His books sounds like snake oil to me. Never found mnenmonics useful , only tricks to impress teachers and friends.
I love mind maps and still use them regularly. I find them particularly good for marshalling my ideas at the start of a project when it's just important to get things written down somewhere and bash them into a sensble order and heirarchy. I also use them as quick single page summaries for revision of topics.
RIP Tony.
Takes me back to my first year at university in 1979/80 when I used mind maps to take lecture notes. A valuable contribution to learning technology.
Aw man. I've used them all through school. We were taught to, since like 2nd grade? Cool stuff.
Had completely forgotten about mind maps until the recent reference in Sex Education.
Rest in peace, sir.
Shameless tribute plug: my mind map project - jumproot.com
Not to knock a man while he's down but Mind Maps don't work.
https://en.wikipedia.org/wiki/Mind_map#Effectiveness
It's part of the myth of the existence of learning styles.
Personally I think these things allow struggling students an excuse to redo the material again or a lecturer two chances at teaching the material well.
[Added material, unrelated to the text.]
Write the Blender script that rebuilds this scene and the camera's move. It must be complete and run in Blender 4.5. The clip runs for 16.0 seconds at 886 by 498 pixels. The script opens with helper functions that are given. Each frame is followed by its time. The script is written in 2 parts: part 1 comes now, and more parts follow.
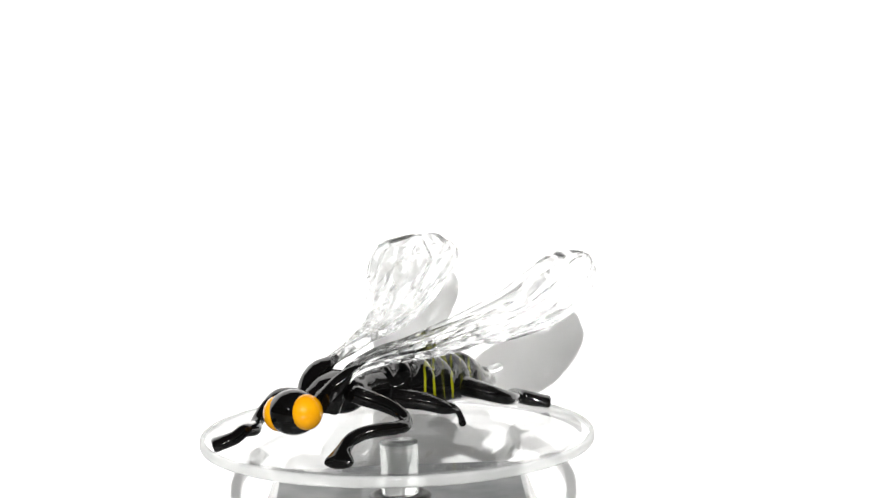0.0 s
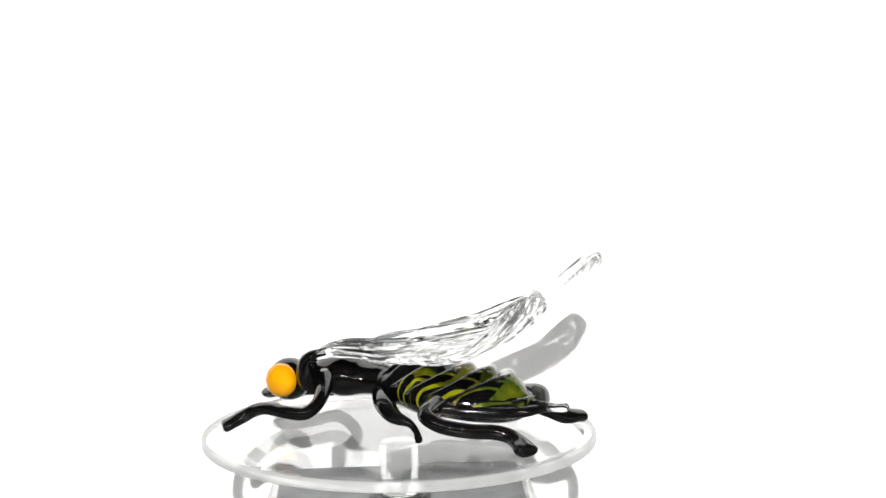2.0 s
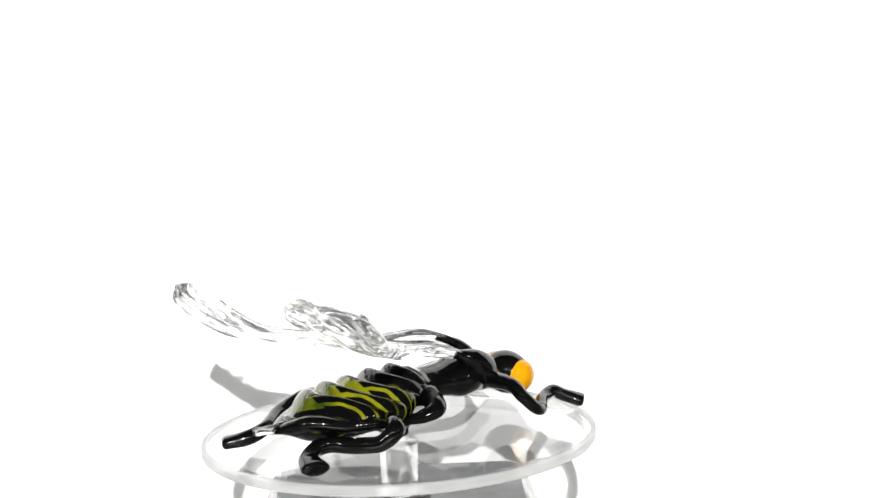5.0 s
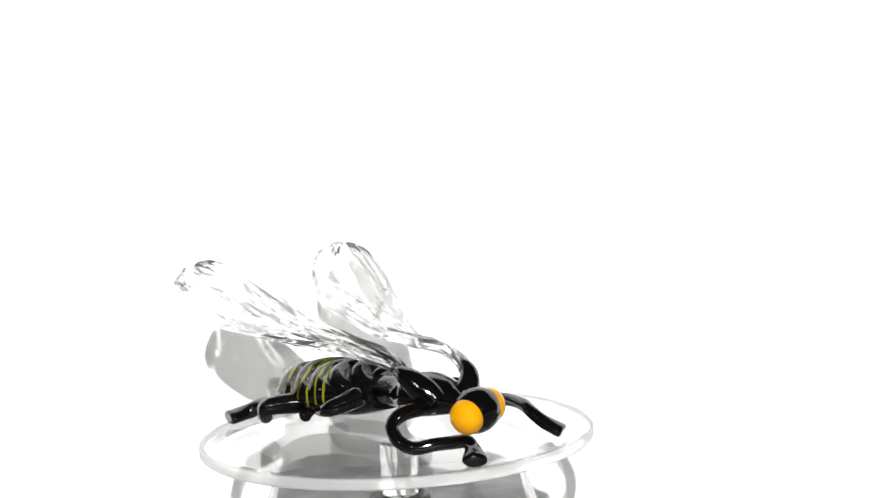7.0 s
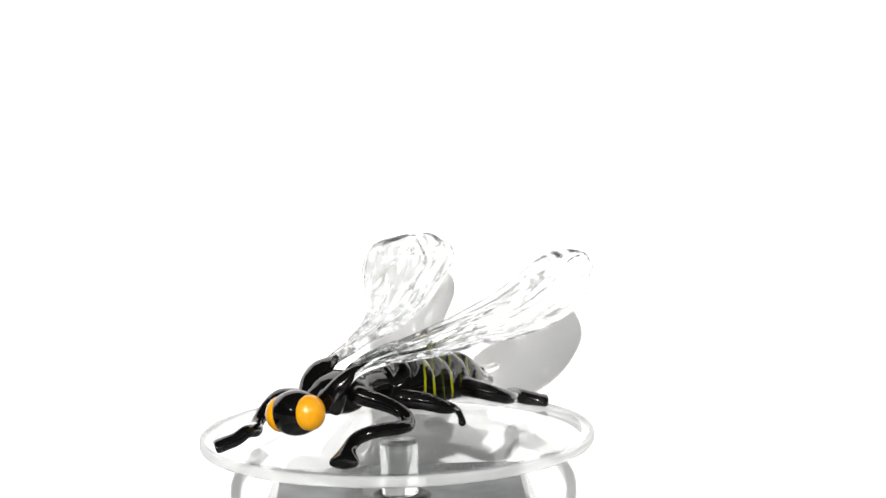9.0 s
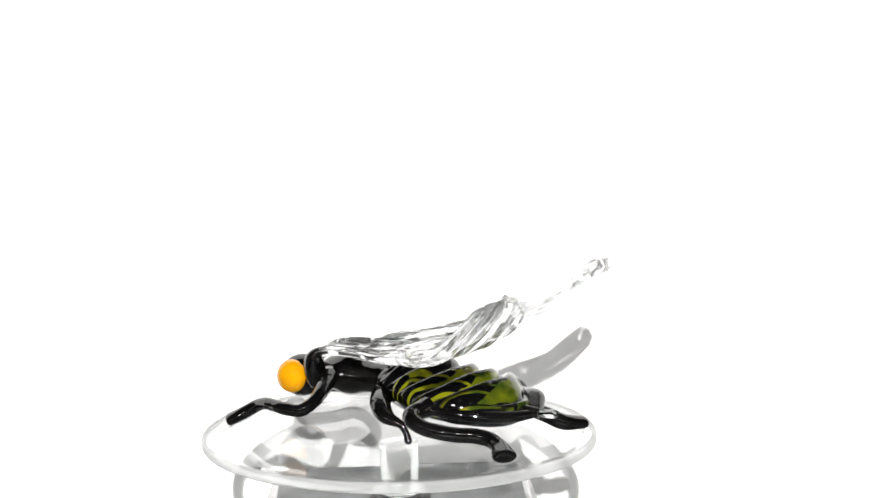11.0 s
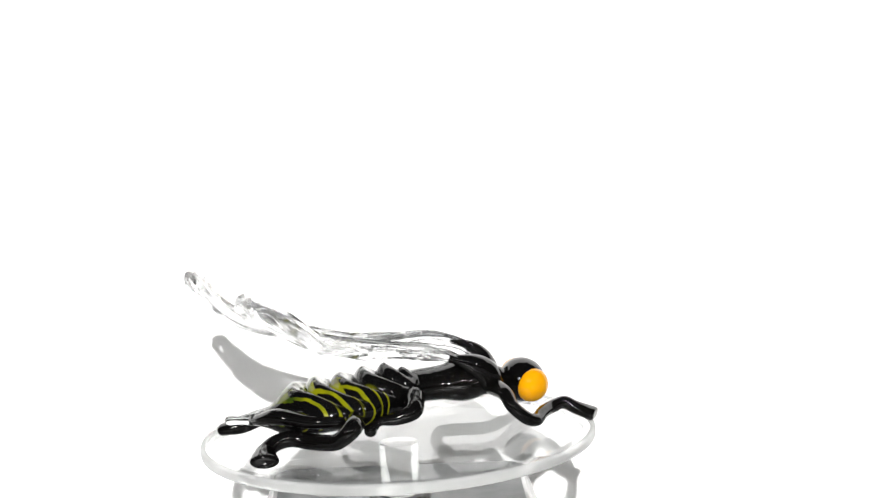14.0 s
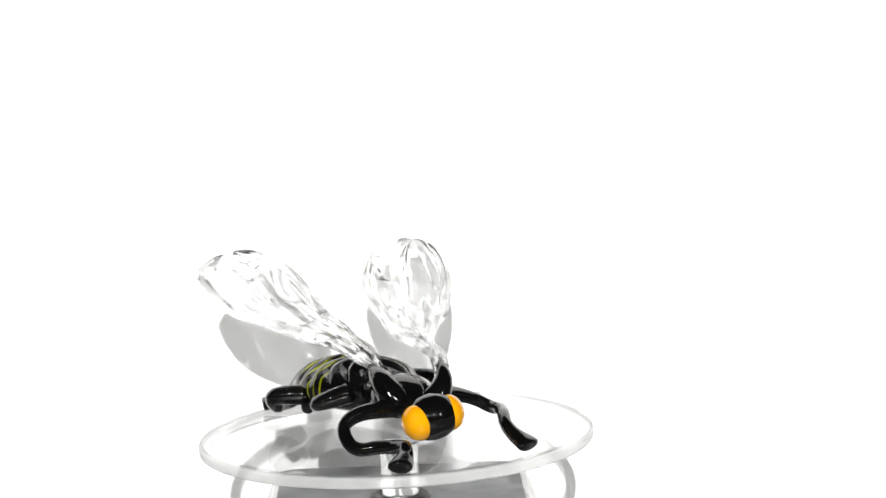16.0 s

It'll work, but a better way is to do it properly.
I am curious how other people have found mind mapping useful.
I only find it useful if the edges mean something logical, like cause/effect, or hierarchical like "A is the boss of B". But when it's merely drawing lines that imply some sort of fuzzy "is related" relationship, or "A makes me think of B", it only leads to a bunch of nodes and lines that are a jumble.